• INFORMATION SUPPLIED

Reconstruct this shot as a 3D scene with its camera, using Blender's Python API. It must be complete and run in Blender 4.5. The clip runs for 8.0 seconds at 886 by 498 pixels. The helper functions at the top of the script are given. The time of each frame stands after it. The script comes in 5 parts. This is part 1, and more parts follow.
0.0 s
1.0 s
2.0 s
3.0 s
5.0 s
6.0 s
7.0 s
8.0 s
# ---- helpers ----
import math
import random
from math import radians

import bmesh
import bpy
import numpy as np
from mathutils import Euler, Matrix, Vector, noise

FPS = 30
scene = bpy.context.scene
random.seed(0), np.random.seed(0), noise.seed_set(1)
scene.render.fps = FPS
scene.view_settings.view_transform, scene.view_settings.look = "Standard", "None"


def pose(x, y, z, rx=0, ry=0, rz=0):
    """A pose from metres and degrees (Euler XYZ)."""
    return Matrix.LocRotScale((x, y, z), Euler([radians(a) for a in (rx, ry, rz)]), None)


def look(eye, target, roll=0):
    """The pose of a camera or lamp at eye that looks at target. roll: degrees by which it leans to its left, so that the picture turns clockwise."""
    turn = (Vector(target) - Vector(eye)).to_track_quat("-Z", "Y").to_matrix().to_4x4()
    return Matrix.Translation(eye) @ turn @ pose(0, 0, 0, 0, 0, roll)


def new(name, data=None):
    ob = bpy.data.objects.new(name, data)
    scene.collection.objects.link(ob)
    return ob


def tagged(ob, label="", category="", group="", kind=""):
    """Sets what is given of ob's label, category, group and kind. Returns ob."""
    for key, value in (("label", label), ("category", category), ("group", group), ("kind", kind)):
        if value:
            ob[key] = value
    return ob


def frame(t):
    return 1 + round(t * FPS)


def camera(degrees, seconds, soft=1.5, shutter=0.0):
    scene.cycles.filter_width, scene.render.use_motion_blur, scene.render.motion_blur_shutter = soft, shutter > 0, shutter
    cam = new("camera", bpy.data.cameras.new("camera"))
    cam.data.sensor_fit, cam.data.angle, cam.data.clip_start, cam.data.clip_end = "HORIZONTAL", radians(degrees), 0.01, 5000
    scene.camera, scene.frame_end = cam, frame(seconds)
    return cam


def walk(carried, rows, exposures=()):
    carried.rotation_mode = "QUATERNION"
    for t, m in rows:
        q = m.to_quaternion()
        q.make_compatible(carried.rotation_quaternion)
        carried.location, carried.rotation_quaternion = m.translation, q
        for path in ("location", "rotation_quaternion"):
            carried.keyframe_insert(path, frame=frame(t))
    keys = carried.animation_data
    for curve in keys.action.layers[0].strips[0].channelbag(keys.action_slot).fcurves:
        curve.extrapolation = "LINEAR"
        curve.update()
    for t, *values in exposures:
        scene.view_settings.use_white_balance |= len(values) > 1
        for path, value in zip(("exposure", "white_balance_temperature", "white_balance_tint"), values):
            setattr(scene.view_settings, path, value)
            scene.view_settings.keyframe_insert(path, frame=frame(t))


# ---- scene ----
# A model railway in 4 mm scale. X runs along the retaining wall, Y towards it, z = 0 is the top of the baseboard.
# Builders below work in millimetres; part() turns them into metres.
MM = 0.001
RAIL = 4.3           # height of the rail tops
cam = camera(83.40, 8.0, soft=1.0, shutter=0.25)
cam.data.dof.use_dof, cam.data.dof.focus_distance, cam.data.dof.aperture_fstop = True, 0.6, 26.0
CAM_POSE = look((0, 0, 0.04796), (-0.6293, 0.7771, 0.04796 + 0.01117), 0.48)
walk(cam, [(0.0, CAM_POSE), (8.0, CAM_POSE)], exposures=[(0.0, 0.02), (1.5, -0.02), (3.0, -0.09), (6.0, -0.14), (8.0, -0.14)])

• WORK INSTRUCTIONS
Write down exactly the span of lines above from the one containing "keys = carried.animation_data" to the one containing "scene.view_settings.use_white_balance |= len(values)", both ends included.

• SOLUTION TO THIS PROBLEM
    keys = carried.animation_data
    for curve in keys.action.layers[0].strips[0].channelbag(keys.action_slot).fcurves:
        curve.extrapolation = "LINEAR"
        curve.update()
    for t, *values in exposures:
        scene.view_settings.use_white_balance |= len(values) > 1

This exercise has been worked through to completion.